Special Hockey International
- Formation: 1992; 34 years ago
- Type: Non-governmental organization
- Purpose: Hockey for the developmentally challenged
- Region served: North America & Europe
- Website: www.specialhockeyinternational.org

= Special Hockey International =

Special hockey organization

Special Hockey International is an international organization for special hockey clubs and teams. It is a non-governmental organization, that promotes ice hockey in an inclusive environment for athletes with a developmental disability, and organizes an annual international tournament for its member clubs. It was founded in 1992, by Pat Flick. Originating in North America, the majority of its members are from the United States, and Canada.

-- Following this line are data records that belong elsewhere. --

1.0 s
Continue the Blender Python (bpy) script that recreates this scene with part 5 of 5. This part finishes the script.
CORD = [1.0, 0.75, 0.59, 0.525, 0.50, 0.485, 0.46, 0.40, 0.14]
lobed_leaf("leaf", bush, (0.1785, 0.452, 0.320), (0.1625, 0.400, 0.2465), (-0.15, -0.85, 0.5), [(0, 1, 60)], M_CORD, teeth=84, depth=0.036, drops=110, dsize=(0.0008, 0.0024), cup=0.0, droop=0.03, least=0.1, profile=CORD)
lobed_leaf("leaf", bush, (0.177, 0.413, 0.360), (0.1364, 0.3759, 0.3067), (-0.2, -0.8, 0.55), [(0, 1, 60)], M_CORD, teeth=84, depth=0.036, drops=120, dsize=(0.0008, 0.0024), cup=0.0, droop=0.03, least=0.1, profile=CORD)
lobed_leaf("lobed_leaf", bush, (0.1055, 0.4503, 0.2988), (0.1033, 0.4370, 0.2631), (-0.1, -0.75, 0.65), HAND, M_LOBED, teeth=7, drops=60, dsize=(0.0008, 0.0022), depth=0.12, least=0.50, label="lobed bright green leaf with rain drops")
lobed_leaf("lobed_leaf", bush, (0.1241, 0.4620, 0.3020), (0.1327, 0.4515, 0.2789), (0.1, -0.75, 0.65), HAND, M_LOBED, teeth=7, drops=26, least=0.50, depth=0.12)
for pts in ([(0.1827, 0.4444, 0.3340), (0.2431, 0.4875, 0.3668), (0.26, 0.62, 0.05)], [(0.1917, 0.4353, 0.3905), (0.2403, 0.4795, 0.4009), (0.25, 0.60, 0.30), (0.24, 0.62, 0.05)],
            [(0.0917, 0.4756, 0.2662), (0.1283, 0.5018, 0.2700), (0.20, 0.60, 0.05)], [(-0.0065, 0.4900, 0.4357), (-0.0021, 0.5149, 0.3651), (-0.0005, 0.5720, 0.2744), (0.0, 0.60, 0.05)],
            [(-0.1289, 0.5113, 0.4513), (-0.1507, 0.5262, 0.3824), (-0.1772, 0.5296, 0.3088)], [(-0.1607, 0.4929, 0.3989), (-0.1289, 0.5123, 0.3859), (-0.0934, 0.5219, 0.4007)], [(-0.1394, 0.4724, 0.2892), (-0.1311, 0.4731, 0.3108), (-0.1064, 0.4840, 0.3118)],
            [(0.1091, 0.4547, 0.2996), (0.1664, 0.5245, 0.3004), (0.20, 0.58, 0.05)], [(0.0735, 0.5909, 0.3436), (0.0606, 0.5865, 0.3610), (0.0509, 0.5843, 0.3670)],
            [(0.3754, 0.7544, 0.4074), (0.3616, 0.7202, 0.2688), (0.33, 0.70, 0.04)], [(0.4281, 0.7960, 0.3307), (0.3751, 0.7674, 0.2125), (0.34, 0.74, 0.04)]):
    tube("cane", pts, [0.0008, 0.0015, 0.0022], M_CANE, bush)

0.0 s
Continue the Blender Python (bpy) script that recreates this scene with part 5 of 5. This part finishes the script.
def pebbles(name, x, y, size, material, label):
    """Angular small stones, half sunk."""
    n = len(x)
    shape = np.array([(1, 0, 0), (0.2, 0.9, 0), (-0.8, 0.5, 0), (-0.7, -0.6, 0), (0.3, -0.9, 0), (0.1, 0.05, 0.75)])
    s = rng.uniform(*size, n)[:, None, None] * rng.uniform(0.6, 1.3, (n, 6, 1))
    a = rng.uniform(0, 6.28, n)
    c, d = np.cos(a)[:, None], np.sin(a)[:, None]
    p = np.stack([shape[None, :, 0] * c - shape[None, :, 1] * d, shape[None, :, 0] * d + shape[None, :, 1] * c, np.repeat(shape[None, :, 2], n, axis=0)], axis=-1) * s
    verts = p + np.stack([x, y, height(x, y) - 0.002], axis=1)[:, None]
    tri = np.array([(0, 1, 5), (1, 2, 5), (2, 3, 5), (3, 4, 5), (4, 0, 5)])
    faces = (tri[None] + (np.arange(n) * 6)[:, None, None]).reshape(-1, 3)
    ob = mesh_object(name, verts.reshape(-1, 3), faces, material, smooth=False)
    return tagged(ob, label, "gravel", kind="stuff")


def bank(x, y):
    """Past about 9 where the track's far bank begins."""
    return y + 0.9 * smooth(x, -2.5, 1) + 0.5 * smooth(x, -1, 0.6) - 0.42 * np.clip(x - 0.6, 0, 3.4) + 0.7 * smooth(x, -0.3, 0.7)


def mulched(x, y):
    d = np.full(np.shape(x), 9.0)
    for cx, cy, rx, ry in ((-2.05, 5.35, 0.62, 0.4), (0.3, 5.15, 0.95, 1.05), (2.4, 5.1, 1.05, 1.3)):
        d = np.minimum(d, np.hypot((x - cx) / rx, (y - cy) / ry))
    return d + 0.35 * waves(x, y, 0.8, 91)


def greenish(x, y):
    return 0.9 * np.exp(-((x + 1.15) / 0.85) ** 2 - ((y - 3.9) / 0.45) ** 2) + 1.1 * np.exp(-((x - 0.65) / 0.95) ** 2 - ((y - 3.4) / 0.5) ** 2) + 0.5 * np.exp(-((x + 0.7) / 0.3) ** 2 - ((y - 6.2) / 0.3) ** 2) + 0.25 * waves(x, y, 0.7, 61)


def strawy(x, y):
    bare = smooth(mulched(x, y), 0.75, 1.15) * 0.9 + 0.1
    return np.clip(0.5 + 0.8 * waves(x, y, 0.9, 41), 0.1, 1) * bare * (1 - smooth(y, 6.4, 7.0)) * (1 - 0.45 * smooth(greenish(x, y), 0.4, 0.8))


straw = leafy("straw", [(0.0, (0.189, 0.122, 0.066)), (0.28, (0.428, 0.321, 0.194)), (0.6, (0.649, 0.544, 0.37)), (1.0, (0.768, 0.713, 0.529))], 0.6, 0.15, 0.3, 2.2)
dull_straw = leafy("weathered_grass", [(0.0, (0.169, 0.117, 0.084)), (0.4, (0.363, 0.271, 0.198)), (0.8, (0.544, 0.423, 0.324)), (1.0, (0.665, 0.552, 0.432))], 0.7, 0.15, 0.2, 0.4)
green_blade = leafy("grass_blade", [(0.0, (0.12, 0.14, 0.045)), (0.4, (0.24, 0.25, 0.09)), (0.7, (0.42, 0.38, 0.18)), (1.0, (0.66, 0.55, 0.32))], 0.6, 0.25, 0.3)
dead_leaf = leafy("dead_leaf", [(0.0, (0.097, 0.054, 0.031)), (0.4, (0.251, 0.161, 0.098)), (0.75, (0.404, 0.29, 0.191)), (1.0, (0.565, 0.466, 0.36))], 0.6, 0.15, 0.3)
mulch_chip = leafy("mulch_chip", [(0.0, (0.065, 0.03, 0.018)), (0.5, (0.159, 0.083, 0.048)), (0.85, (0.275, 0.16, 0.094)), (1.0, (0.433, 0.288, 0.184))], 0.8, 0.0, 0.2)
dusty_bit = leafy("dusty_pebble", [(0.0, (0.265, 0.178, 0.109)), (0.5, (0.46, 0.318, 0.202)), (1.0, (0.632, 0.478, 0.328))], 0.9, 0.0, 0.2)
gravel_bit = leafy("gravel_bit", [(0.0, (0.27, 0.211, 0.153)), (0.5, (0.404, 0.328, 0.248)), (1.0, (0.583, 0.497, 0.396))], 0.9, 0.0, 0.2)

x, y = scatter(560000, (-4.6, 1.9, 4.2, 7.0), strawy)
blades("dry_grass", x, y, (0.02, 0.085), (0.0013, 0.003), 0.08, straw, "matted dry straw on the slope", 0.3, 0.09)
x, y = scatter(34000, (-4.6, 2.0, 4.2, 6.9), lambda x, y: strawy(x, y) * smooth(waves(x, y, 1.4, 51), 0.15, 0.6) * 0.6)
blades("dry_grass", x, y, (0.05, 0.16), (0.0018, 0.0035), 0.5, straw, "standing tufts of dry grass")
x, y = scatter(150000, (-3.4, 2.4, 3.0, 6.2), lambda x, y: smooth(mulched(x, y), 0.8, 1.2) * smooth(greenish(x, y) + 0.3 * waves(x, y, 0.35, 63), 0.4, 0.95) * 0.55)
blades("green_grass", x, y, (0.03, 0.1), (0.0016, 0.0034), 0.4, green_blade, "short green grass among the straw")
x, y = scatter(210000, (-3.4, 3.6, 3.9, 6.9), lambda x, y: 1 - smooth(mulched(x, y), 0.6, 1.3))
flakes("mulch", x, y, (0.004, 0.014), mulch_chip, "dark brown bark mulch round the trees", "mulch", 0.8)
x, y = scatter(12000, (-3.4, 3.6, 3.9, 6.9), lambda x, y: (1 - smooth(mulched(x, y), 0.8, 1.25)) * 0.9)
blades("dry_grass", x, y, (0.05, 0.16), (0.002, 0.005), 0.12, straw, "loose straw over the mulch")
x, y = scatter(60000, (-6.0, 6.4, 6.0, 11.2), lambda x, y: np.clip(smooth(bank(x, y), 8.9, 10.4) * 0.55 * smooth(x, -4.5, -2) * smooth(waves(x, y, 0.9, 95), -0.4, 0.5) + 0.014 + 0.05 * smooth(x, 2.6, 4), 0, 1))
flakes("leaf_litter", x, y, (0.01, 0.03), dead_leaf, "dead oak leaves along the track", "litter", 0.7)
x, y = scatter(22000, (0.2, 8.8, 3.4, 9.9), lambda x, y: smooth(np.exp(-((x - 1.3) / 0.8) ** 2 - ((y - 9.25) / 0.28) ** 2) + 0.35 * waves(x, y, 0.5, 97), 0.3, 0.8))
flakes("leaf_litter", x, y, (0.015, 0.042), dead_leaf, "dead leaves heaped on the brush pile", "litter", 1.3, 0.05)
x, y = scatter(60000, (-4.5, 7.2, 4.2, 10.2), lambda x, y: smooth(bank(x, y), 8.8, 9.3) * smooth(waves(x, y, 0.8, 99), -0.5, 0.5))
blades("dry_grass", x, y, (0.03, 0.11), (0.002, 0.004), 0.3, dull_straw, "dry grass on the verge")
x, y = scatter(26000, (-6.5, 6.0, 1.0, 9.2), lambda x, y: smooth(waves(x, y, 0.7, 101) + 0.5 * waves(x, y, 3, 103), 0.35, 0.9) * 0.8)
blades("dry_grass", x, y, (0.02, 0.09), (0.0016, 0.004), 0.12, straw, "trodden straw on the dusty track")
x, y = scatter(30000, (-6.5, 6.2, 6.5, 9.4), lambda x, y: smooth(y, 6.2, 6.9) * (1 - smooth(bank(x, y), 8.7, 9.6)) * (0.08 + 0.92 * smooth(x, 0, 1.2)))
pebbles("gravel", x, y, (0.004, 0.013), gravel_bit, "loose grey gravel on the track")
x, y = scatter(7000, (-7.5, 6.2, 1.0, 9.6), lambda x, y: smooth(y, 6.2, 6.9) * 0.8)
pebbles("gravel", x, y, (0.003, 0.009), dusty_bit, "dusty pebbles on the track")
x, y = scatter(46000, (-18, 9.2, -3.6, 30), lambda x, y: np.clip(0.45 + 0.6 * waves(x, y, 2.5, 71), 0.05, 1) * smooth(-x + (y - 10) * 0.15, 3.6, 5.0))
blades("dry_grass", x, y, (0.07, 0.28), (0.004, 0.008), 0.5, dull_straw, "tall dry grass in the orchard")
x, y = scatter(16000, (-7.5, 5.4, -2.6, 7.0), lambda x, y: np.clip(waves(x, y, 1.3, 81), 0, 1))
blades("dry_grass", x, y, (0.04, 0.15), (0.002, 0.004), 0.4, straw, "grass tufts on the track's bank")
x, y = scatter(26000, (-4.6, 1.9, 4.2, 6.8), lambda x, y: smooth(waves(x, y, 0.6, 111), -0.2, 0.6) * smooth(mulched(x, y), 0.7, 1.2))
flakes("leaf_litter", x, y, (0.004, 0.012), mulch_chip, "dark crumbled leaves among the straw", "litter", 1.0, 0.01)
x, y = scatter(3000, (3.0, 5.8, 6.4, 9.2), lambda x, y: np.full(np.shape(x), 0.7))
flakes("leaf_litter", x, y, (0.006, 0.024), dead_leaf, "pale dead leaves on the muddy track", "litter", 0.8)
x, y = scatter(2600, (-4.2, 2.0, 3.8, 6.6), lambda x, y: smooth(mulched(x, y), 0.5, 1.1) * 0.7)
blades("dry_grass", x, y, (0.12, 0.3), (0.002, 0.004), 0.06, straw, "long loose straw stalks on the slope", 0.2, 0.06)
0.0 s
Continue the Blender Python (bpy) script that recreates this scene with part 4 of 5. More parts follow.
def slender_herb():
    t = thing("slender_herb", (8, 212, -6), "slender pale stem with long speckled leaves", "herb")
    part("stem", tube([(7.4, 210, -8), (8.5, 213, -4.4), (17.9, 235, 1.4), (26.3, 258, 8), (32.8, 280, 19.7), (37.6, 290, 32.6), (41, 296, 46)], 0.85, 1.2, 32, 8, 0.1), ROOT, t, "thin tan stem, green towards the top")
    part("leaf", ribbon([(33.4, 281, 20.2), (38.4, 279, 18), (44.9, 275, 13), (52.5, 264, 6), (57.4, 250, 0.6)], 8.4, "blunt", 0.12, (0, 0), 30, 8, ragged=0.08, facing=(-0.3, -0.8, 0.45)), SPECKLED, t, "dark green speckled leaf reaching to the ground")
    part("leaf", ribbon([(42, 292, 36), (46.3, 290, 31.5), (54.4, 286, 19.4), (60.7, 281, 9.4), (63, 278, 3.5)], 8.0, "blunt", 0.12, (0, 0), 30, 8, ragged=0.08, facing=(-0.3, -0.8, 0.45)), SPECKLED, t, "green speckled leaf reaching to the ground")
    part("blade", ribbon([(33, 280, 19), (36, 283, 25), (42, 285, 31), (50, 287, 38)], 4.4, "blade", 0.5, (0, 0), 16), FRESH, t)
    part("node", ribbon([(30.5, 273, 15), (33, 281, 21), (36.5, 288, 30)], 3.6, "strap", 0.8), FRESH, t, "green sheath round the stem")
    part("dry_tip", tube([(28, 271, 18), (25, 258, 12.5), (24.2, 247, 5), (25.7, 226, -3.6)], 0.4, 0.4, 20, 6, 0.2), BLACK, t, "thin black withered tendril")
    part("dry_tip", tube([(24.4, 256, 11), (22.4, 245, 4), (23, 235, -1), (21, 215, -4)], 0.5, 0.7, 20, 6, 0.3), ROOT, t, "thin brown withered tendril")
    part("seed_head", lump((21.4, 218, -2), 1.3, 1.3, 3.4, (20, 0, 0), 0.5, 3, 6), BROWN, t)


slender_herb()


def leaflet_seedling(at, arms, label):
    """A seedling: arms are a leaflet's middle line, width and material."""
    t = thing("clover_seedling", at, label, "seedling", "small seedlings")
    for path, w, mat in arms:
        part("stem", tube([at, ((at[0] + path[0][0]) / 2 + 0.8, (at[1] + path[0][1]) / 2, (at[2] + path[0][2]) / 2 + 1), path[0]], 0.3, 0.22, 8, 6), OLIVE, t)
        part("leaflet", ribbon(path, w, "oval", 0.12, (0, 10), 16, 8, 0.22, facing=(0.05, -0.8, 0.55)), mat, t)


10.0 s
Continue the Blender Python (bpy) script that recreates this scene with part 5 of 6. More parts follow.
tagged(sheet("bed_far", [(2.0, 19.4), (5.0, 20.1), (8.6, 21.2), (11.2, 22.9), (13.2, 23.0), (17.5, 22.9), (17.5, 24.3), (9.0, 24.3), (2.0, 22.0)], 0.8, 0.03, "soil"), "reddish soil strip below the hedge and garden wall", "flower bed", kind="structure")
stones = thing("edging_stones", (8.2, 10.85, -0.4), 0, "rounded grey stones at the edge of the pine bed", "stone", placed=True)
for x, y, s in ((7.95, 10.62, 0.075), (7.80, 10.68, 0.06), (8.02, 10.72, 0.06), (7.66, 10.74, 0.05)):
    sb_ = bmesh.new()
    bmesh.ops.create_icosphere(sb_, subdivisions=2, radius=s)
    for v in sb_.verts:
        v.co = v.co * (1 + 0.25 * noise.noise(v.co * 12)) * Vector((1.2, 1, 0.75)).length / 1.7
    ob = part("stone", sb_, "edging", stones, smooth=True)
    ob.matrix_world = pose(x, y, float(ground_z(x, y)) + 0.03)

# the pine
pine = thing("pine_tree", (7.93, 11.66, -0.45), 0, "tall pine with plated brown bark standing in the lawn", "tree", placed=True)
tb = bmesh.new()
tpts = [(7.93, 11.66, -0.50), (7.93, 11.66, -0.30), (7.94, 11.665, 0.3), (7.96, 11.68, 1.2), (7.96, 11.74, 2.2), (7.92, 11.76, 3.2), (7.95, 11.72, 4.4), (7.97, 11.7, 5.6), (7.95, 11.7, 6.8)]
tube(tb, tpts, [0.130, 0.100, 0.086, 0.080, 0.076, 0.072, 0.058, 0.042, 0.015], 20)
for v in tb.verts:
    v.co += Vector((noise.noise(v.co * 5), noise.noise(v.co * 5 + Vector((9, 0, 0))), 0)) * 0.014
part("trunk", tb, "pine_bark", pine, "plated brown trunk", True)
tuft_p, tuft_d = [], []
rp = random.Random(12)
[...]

Special Hockey International has begun to expand into Europe. As of 2019, Norway has three teams and the United Kingdom has two clubs, and Denmark and Sweden have one club each.

==History==
The annual tournament began in 1994 in St. Louis, and is affiliated with Canadian Special Hockey Association, and the American Special Hockey Association, and sanctioned by Hockey Canada, and USA Hockey respectively. The event typically alternates between the United States and Canada, but the 2012 version was hosted in London, England. The 2013 event in Kitchener, Ontario, was featured by Don Cherry on Hockey Night in Canada. The National Hockey League Players' Association also created a video message for the participating special teams which included NHL players Gabriel Landeskog, Brad Boyes, David Clarkson, Dougie Hamilton, Max Pacioretty, Andrew Ference, and Adam McQuaid. The annual international tournament has grown to include over 1,000 players from over 60 clubs, and has inspired other local tournaments.

==Fraud incident==
In November, 2016, president Dave Tuck, and his wife Cathie were charged with fraud estimated at more than $40,000. The couple had founded the Peterborough Huskies club in 2013, which was scheduled to host the international tournament in 2017, in Peterborough, Ontario. Tuck was suspended indefinitely as president. The 2017 event went on as planned, and Special Hockey International donated $8,400 to local community clubs, and $10,000 to fraud victims.